[Part of a data file]
_ _ _
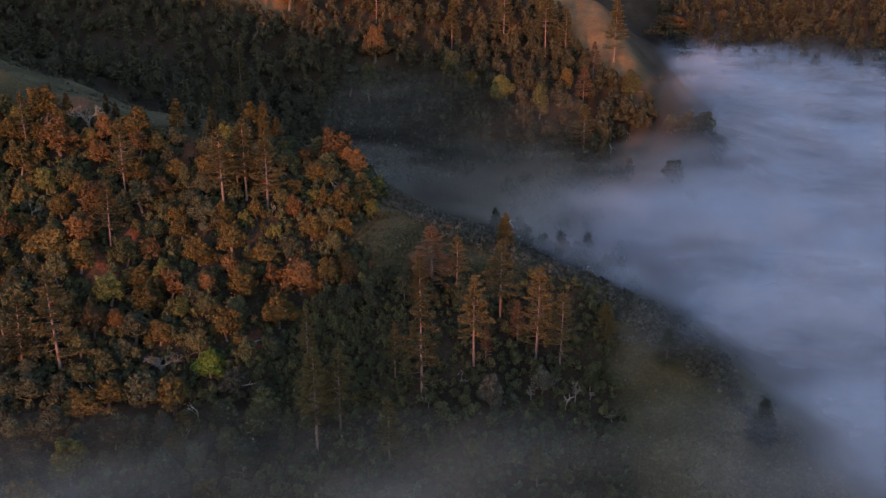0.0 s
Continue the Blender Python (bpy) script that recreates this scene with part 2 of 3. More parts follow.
def pine_shape(rng, bare=0.3, wide=0.2, whorls=26, tufts=9, size=0.026, ragged=0.3, twigs=True, slim=2.0):
    """A conifer of height 1: crown parts and wood parts."""
    bend = rng.uniform(-0.012, 0.012, 2)
    h = np.linspace(-0.03, 1, 9)
    stem = np.stack([bend[0] * np.sin(h * 3), bend[1] * np.sin(h * 2.3), h], 1)
    wood = [tube(stem, 0.0145 * (1 - h * 0.88), 8)]
    cs, ns, als = [], [], []
    for k in range(whorls):
        f = (k + rng.uniform(-0.4, 0.4)) / whorls
        z = bare + (0.985 - bare) * max(f, 0) ** 0.92
        reach = wide * (1 - ((z - bare) / (1 - bare)) ** 1.15) * (0.6 + 0.4 * min(1, (f + 0.02) / 0.25)) + 0.012
        many = rng.integers(4, 7)
        turn = rng.uniform(0, 6.3)
        for j in range(many):
            a = turn + j * 6.283 / many + rng.uniform(-0.35, 0.35)
            if rng.random() < 0.12 + 0.45 * max(0, 1 - f / 0.4):
                continue
            L = reach * rng.uniform(1 - ragged, 1 + ragged * 0.7)
            rise = (-0.10 + 0.55 * f) * L
            out = np.array([np.cos(a), np.sin(a), 0])
            s = np.array([np.interp(z, h, stem[:, 0]), np.interp(z, h, stem[:, 1]), z])
            q = np.linspace(0, 1, 4)[:, None]
            line = s + out * L * q + np.array([0, 0, 1]) * (rise * q + 0.10 * L * q * q - 0.06 * L * np.sin(q * 3))
            if twigs:
                wood.append(tube(line, [0.0042, 0.003, 0.002, 0.0006], 3))
            n = max(int(tufts * (0.35 + 0.65 * L / wide)), 3)
            u = rng.uniform(0.3, 1.03, n) ** 0.75
            p = np.stack([np.interp(u, q[:, 0], line[:, i]) for i in range(3)], 1)
            spread = rng.normal(size=(n, 3)) * np.array([1, 1, 0.22]) * 0.13 * L * (0.4 + u[:, None] * 0.6)
            cs.append(p + spread)
            ns.append(unit(np.array([0, 0, 1.0]) + out * 0.35 + rng.normal(size=(n, 3)) * 0.45))
            als.append(unit(out + rng.normal(size=(n, 3)) * 0.42))
    for k in range(rng.integers(5, 10)):
        z, a = rng.uniform(0.45 * bare, bare), rng.uniform(0, 6.3)
        L = wide * rng.uniform(0.15, 0.45)
        wood.append(tube([(0, 0, z), (np.cos(a) * L, np.sin(a) * L, z - 0.1 * L)], [0.003, 0.0008], 3))
    cs, ns, als = np.concatenate(cs), np.concatenate(ns), np.concatenate(als)
    return [leaves(rng, cs, ns, size, slim, als)], wood


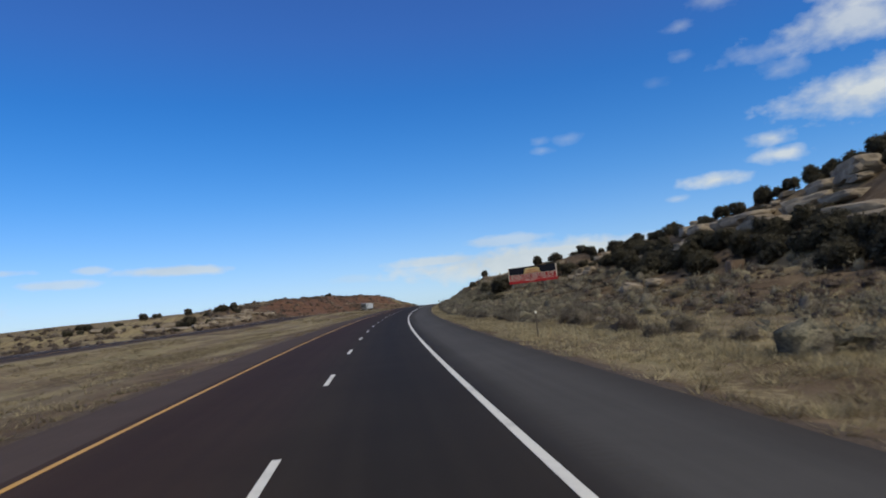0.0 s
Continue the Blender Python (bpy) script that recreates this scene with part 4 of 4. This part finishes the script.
_ _ _
THE REQUEST:
Transcribe all entries above exactly. Drop the pictures.

ANSWER TO THE EXERCISE:
0.0 s
Continue the Blender Python (bpy) script that recreates this scene with part 2 of 3. More parts follow.
def pine_shape(rng, bare=0.3, wide=0.2, whorls=26, tufts=9, size=0.026, ragged=0.3, twigs=True, slim=2.0):
    """A conifer of height 1: crown parts and wood parts."""
    bend = rng.uniform(-0.012, 0.012, 2)
    h = np.linspace(-0.03, 1, 9)
    stem = np.stack([bend[0] * np.sin(h * 3), bend[1] * np.sin(h * 2.3), h], 1)
    wood = [tube(stem, 0.0145 * (1 - h * 0.88), 8)]
    cs, ns, als = [], [], []
    for k in range(whorls):
        f = (k + rng.uniform(-0.4, 0.4)) / whorls
        z = bare + (0.985 - bare) * max(f, 0) ** 0.92
        reach = wide * (1 - ((z - bare) / (1 - bare)) ** 1.15) * (0.6 + 0.4 * min(1, (f + 0.02) / 0.25)) + 0.012
        many = rng.integers(4, 7)
        turn = rng.uniform(0, 6.3)
        for j in range(many):
            a = turn + j * 6.283 / many + rng.uniform(-0.35, 0.35)
            if rng.random() < 0.12 + 0.45 * max(0, 1 - f / 0.4):
                continue
            L = reach * rng.uniform(1 - ragged, 1 + ragged * 0.7)
            rise = (-0.10 + 0.55 * f) * L
            out = np.array([np.cos(a), np.sin(a), 0])
            s = np.array([np.interp(z, h, stem[:, 0]), np.interp(z, h, stem[:, 1]), z])
            q = np.linspace(0, 1, 4)[:, None]
            line = s + out * L * q + np.array([0, 0, 1]) * (rise * q + 0.10 * L * q * q - 0.06 * L * np.sin(q * 3))
            if twigs:
                wood.append(tube(line, [0.0042, 0.003, 0.002, 0.0006], 3))
            n = max(int(tufts * (0.35 + 0.65 * L / wide)), 3)
            u = rng.uniform(0.3, 1.03, n) ** 0.75
            p = np.stack([np.interp(u, q[:, 0], line[:, i]) for i in range(3)], 1)
            spread = rng.normal(size=(n, 3)) * np.array([1, 1, 0.22]) * 0.13 * L * (0.4 + u[:, None] * 0.6)
            cs.append(p + spread)
            ns.append(unit(np.array([0, 0, 1.0]) + out * 0.35 + rng.normal(size=(n, 3)) * 0.45))
            als.append(unit(out + rng.normal(size=(n, 3)) * 0.42))
    for k in range(rng.integers(5, 10)):
        z, a = rng.uniform(0.45 * bare, bare), rng.uniform(0, 6.3)
        L = wide * rng.uniform(0.15, 0.45)
        wood.append(tube([(0, 0, z), (np.cos(a) * L, np.sin(a) * L, z - 0.1 * L)], [0.003, 0.0008], 3))
    cs, ns, als = np.concatenate(cs), np.concatenate(ns), np.concatenate(als)
    return [leaves(rng, cs, ns, size, slim, als)], wood


0.0 s
Continue the Blender Python (bpy) script that recreates this scene with part 4 of 4. This part finishes the script.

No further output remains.